By Ezra Klein
“It looks like Dresden,” wrote one wag on Twitter. But it wasn’t Dresden. It was last night’s eggplant. And it was such a fail.
The recipe was gorgeous. I don’t have the cookbook handy, but the eggplant was a play on Nobu’s miso cod: it was brushed in a glaze of sake, mirin, soy, miso, honey, and lemon. I didn’t have a lemon, and added some sriracha and freshly grated ginger. But I made too much. I had a lot of eggplant, and I wanted to glaze some tofu, too. That meant the oven would be too full for broiling. So I cranked it up to 500 degrees and waited.
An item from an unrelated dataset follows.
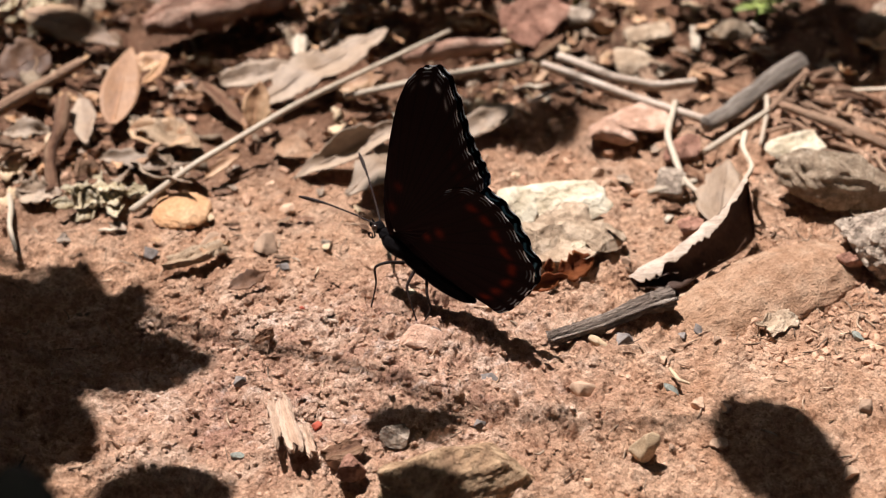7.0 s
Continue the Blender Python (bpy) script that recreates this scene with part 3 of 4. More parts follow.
def butterfly():
    b = new("butterfly")
    b.matrix_world = FRAME
    tagged(b, "black butterfly with iridescent blue hindwings, standing on bare soil", "butterfly")
    part("thorax", joined(bead(4.6, 2.4, 2.7, (2.6, 0, -2.2), 2), bead(2.0, 1.7, 1.6, (6.2, 0, -1.6), 3)), BODY, b, "black hairy thorax")
    part("abdomen", stick([(0, 0, -2.6), (-5, 0, -3.2), (-11, 0, -3.6), (-16, 0, -3.4), (-19, 0, -2.8)], [2.0, 2.2, 2.0, 1.5, 0.5], 3, 14, 30, 0.05), BODY, b, "dark tapering abdomen")
    head = part("head", bead(1.5, 1.5, 1.4, (8.6, 0, -1.2), 4), BODY, b)
    for s in (1, -1):
        part("eye", bead(0.85, 0.6, 0.9, (9.0, s * 1.15, -1.1), 5, rough=0.0), EYE, head, "dark brown round eye")
        part("palp", stick([(9.2, s * 0.5, -1.8), (10.4, s * 0.5, -1.4), (11.2, s * 0.5, -0.6)], [0.35, 0.4, 0.12], 6, 8, 10, 0.08), BODY, head)
    coil = [(9.6 - (0.95 - 0.035 * k) * math.sin(0.62 * k), 0.05 * k, -3.9 + (0.95 - 0.035 * k) * math.cos(0.62 * k)) for k in range(17)]
    part("proboscis", stick([(9.2, 0, -2.2)] + coil, [0.22, 0.2, 0.16], 7, 7, 60, 0.03), CHITIN, head, "thin coiled tongue")
    wings = {}
    for s, tag in ((1, "left"), (-1, "right")):
        wings["fore", s] = part("forewing", wing_mesh("forewing", FORE, np.array((4.5, 1.0)), False, s > 0), None, b, "black forewing with white dots along its margin")
        wings["hind", s] = part("hindwing", wing_mesh("hindwing", HIND, np.array((0.5, 1.5)), True, s > 0), None, b, "hindwing, blue above with black veins, rust spots below")
    feelers = {}
    for s in (1, -1):
        rod = [(0, 0, 0), (6, 0, 0.5), (13, 0, 0.7), (18, 0, 0.3), (20.5, 0, 0)]
        feelers[s] = part("antenna", stick(rod, [0.22, 0.2, 0.2, 0.22, 0.4, 0.44, 0.22], 8, 8, 40, 0.03), CHITIN, b, "thin clubbed antenna")
    legs = [((-12, -21, 10.5), (-15.5, -23, 12.2), (-18.5, -23.4, 11.2), (-18.0, -23.6, 7), (-19.5, -24.5, on(-19.5, -24.5))),
            ((-9.5, -22, 9.5), (-11.5, -25, 7.2), (-10.5, -27.5, 4.5), (-9.0, -30, on(-9, -30))),
            ((-7, -22.5, 9), (-7.0, -26.5, 6.0), (-6.0, -28, 3.2), (-7.5, -29.5, on(-7.5, -29.5))),
            ((-11, -17, 10), (-13, -13, 9), (-14.5, -11, 4), (-15.0, -10, on(-15, -10))),
            ((-8, -18, 9), (-6, -12, 8), (-4, -9, on(-4, -9)))]
    for path in legs:
        part("leg", stick([inside_of(*p) for p in path], [0.5, 0.34, 0.28, 0.2, 0.16], 9, 7, 26, 0.06), CHITIN, b, "thin black jointed leg")
    return b, wings, feelers


BUTTERFLY, WINGS, FEELERS = butterfly()

# ---- stones ----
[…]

I waited too long, obviously. More to the point, when I checked on it, I only checked the tofu and eggplant on the top rack. Five minutes later, I smelled burning. The eggplant on the bottom rack had — of course — been cooking quite a bit faster. Hence the carnage above. Happily, the tofu and eggplant on the top rack were doing fine, so dinner wasn’t a total bust. And the recipe wasn’t itself a fail: the glaze was delicious. It’s definitely entering rotation. Here’s how you make it:
3/4 cup sake
1/4 cup honey
1/4 cup mirin
1/2 cup soy sauce
3 tablespoons miso
About a tablespoon of grated ginger
About a tablespoon of sriracha.
Combine in a pot and reduce down by about half. You can use it as a glaze, or you can toss it with a stir fry. Or hell, just drink it. Bathe in it. I’d also add a couple whole black peppercorns to the enterprise.